HELENA, Mont. (CN) – A federal judge in Montana upheld the state’s campaign-finance reporting and disclosure laws late Monday, clearing the way for what could become a significant challenge to the U.S. Supreme Court’s Citizens United ruling.
In his 53-page decision, Chief U.S. District Judge Dana Christensen systematically addressed each of the 23 claims brought by Montanans for Community Development. They claimed that Montana’s 2015 Disclose Act violated their First Amendment rights; Christensen disagreed, writing that the group “provides no explanation why the organization is incapable of complying with Montana’s disclosure requirements.”
Neither of the group’s attorneys, James Bopp Jr. nor Anita Milanovic returned telephone calls seeking comment Tuesday afternoon. But Jonathan Motl, Montana’s commissioner on political practices and one of the defendants in the lawsuit, is thrilled with the decision.
“It was very workman-like the way he went through it. The judge literally went through every allegation and came up with specific reasons why it wasn’t valid,” Motl said. “We fully expect this will be appealed to the Ninth Circuit and potentially wind up all the way to the U.S. Supreme Court. But this was a thorough decision. I would much rather be defending it at the Ninth than attacking it.”

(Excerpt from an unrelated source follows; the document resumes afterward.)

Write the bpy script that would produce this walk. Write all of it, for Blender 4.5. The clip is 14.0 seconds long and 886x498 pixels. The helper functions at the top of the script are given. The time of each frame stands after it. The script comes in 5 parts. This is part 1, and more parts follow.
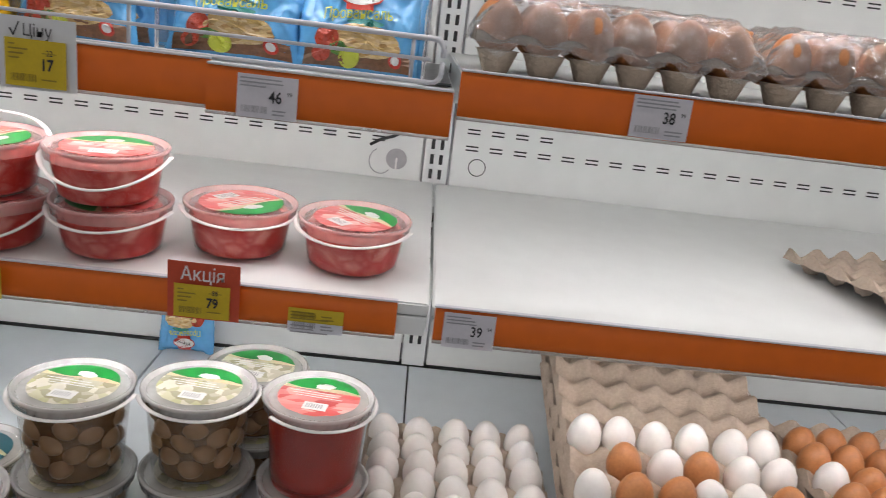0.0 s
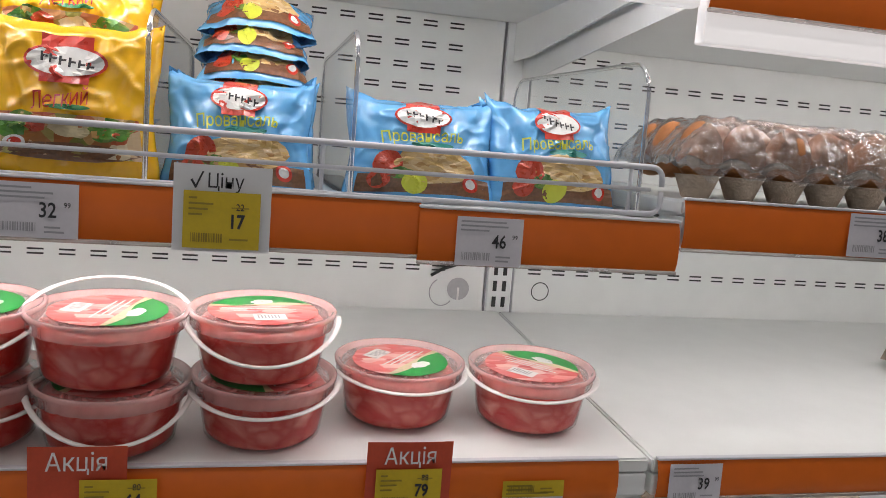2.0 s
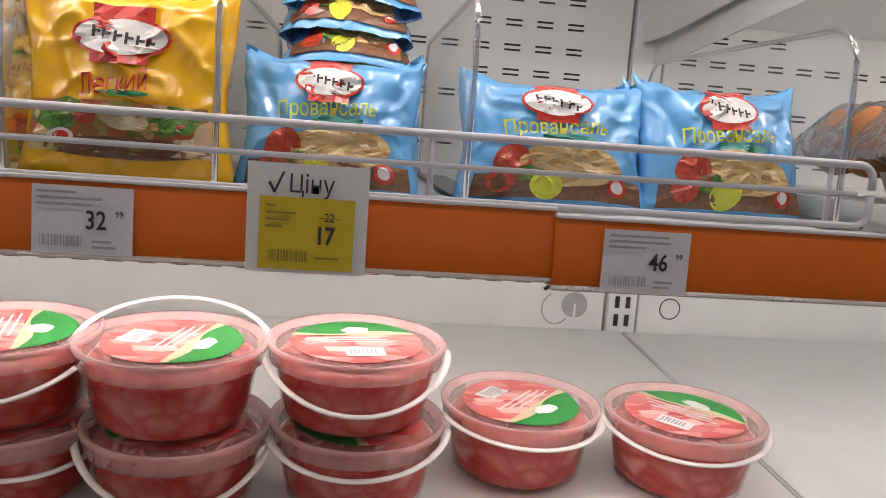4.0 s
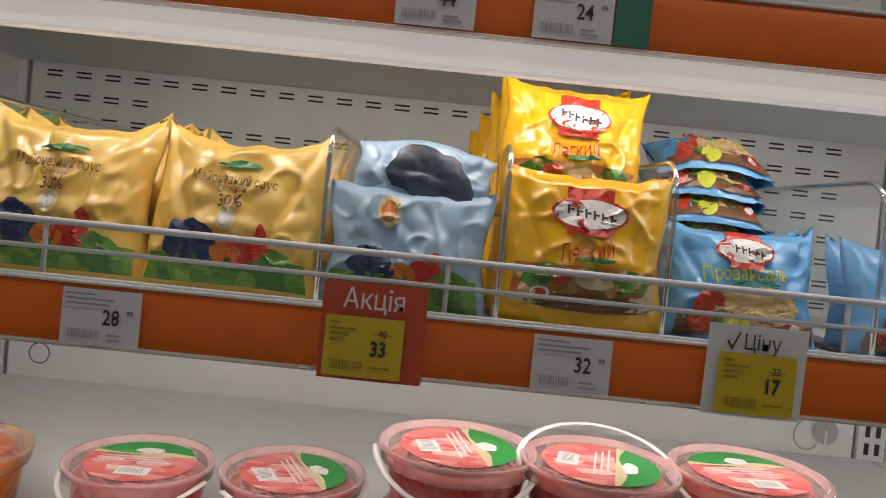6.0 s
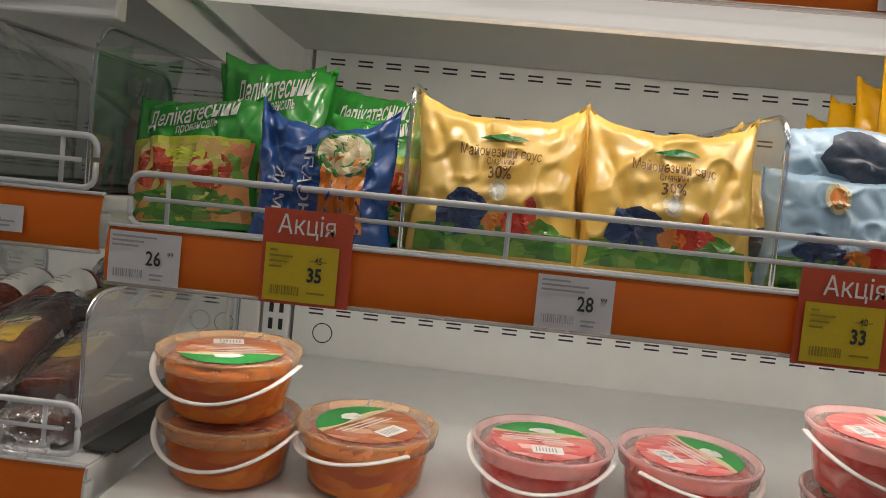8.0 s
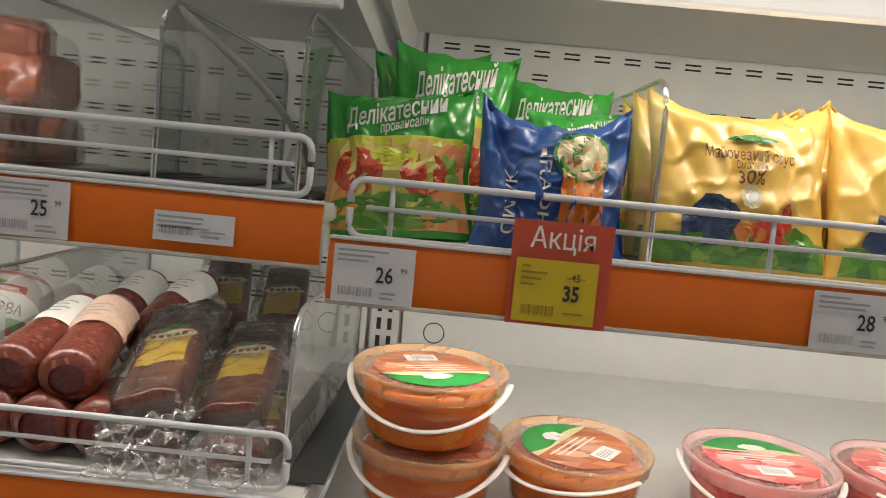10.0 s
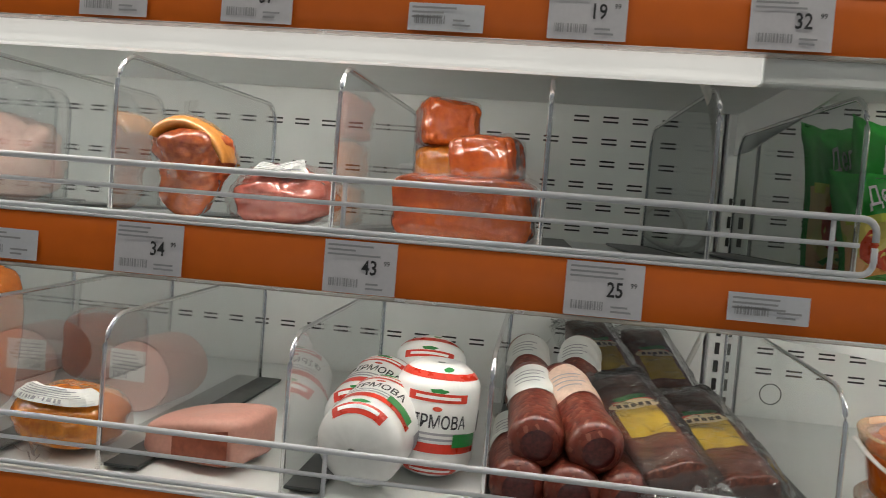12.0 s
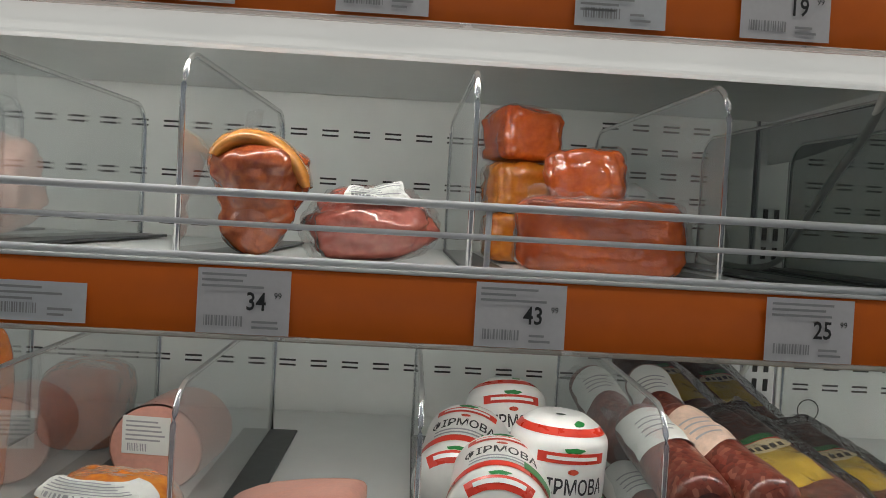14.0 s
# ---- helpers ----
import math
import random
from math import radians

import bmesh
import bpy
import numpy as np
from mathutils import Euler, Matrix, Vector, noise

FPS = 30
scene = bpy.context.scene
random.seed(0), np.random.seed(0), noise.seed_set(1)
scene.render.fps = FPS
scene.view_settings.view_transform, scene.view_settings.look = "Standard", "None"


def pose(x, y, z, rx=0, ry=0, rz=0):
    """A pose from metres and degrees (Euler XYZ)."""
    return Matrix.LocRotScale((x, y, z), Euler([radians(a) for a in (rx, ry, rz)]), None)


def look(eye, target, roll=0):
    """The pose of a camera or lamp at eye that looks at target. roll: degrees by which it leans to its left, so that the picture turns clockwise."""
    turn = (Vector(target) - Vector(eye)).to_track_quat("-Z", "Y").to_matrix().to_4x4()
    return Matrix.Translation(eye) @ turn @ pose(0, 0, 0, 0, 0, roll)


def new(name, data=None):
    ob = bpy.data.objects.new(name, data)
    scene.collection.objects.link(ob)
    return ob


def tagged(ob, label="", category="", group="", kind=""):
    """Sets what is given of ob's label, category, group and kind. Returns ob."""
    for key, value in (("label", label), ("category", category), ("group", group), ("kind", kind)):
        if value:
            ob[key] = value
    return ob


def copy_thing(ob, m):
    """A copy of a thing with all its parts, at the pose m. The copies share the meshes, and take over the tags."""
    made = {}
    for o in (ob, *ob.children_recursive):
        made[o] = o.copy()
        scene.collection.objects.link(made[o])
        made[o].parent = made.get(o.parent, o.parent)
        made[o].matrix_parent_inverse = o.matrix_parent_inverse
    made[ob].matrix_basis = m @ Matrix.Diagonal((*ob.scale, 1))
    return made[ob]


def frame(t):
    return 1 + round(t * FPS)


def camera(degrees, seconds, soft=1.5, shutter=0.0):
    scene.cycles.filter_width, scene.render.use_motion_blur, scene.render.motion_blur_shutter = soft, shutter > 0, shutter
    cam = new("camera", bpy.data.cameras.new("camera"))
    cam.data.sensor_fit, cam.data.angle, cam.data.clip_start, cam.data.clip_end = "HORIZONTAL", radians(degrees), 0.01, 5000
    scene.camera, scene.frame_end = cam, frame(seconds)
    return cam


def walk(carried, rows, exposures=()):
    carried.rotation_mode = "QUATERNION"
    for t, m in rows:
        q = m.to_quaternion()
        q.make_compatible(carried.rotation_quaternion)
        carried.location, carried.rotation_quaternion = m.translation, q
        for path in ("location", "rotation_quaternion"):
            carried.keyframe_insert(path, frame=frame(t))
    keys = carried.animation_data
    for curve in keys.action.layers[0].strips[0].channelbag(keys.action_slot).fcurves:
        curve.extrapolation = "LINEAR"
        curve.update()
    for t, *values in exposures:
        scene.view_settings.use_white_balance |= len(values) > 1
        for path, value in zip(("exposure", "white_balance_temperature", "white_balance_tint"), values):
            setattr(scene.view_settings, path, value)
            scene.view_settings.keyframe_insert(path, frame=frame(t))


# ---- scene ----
cam = camera(59.3, 14.0, soft=0.9, shutter=0.12)
METRES, EYE, TILT, LEAN, TURN = 2.0, 1.35, 0.0, -0.65, -2.5
ROWS = [
    (0.0, 0.0, 0.0, 0.0, 1.76, -16.13, -6.09),
    (0.5, -0.0648, 0.0089, -0.0188, 5.39, -13.8, -5.38),
    (1.0, -0.1155, 0.0277, -0.0177, 1.72, -10.55, -3.64),
    (1.5, -0.1466, 0.0452, -0.011, -4.24, -8.98, -4.35),
    (2.0, -0.1721, 0.0621, -0.0055, -10.39, -7.3, -3.81),
    (4.5, -0.1762, 0.1383, -0.0085, 1.39, -7.9, -3.92),
    (5.0, -0.1967, 0.1312, -0.0071, 5.82, -7.1, -4.57),
    (5.5, -0.2505, 0.1083, 0.003, 5.4, -4.66, -5.07),
    (6.0, -0.3059, 0.0854, 0.0084, 2.38, -1.61, -5.14),
    (6.5, -0.3515, 0.0642, 0.006, 2.7, -2.74, -5.27),
    (7.0, -0.3921, 0.0539, -0.0014, 8.15, -2.47, -5.62),
    (9.5, -0.5342, 0.0928, -0.0004, 3.93, -5.58, -4.08),
    (10.0, -0.565, 0.0855, 0.0021, 4.38, -5.16, -4.81),
    (10.5, -0.6152, 0.0755, 0.004, 7.83, -3.9, -6.1),
    (11.0, -0.668, 0.0615, 0.0083, 7.55, -1.68, -5.51),
    (11.5, -0.7035, 0.0474, 0.0097, 8.26, -0.96, -4.69),
    (12.0, -0.7435, 0.0533, 0.0042, 9.82, -2.65, -3.97),
    (12.5, -0.7979, 0.0712, 0.0081, 9.44, -4.31, -1.51),
    (13.0, -0.8256, 0.0918, 0.0033, 7.2, -3.46, -2.45),
    (13.5, -0.8385, 0.104, 0.006, 3.14, -2.85, -2.23),
    (14.0, -0.8503, 0.0996, 0.0089, 0.31, -1.87, -2.55),
]
EXPOSURES = [(0, 0.3, 6350, 17), (1.0, 0.25, 6450, 19), (2.0, 0.15, 6500, 18), (4.5, 0.15, 6850, 23), (5.5, -0.18, 6850, 20), (6.5, -0.57, 6850, 16), (7.2, -0.52, 6900, 14), (9.5, 0.33, 7200, 14), (10.5, 0.33, 7100, 12), (12.0, 0.10, 6700, 9), (14.0, -0.25, 6500, 8)]
walk(cam, [(t, pose(0, 0, EYE, TILT, LEAN, TURN) @ pose(METRES * x, METRES * y, METRES * z, 90 + pitch, roll, yaw)) for t, x, y, z, yaw, pitch, roll in ROWS],
     exposures=EXPOSURES)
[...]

Other defendants included Montana Attorney General Tim Fox and Leo Gallagher, the Lewis and Clark County Attorney where the lawsuit was filed.
Montanans for Community Development calls itself an “issue advocacy organization” that was formed to promote and encourage policies that create jobs, and claimed it wasn’t affiliated with any political party or committee. But the group has only formally met once since first organizing in October 2013, and didn’t have any members, telephone numbers, email addresses or even a website.
The crux of the group’s argument is that it wanted to send “mailers” about various issues to Montana voters within a 60-day window of the 2014 election, including the names of candidates running for office. They said the mailers would be “educational” and not advocate voting for or against a candidate.
Under Montana’s Disclosure Act, however, the group still needed to declare itself a political action committee and report its income and disclose contributors. But the group claimed that would have a “chilling” effect on its First Amendment rights, and in its 2014 lawsuit challenged the constitutionality of the act and said it was too burdensome to be undertaken.
Christensen disagreed, noting that it would take a mere 10 minutes to fill out the form to register as a political action committee. The group only had to list its treasurer or contact person, a brief description of the committee type and purpose, a list of the names of candidates identified by expenditure and the name and address of their bank.
“Repeated reporting reflects the reality of election expenditures and contributions. Political committees are constantly making new expenditures and receiving contributions. It is common sense that in order to inform the electorate, these events must be reported on a continual and timely basis,” Christensen wrote.
Motl stressed the simplicity of complying with Montana’s law.
“They’re simply being asked to report and disclose,” Motl said. “The judge agreed that that’s measurable and not an infringement on your freedom of speech.”
Montanans have deep-seated opposition to undisclosed campaign finance expenditures, with a history that goes back to when industrial “Copper King” William Clark bought a U.S. Senate seat in 1899 by bribing state legislators with envelopes of $1,000 bills.
Clark’s plan initially worked, until the Senate learned of the bribery and refused to seat him. The escapade led to the 17th Amendment, which took the task of choosing U.S. senators from state legislators and gave it to the people.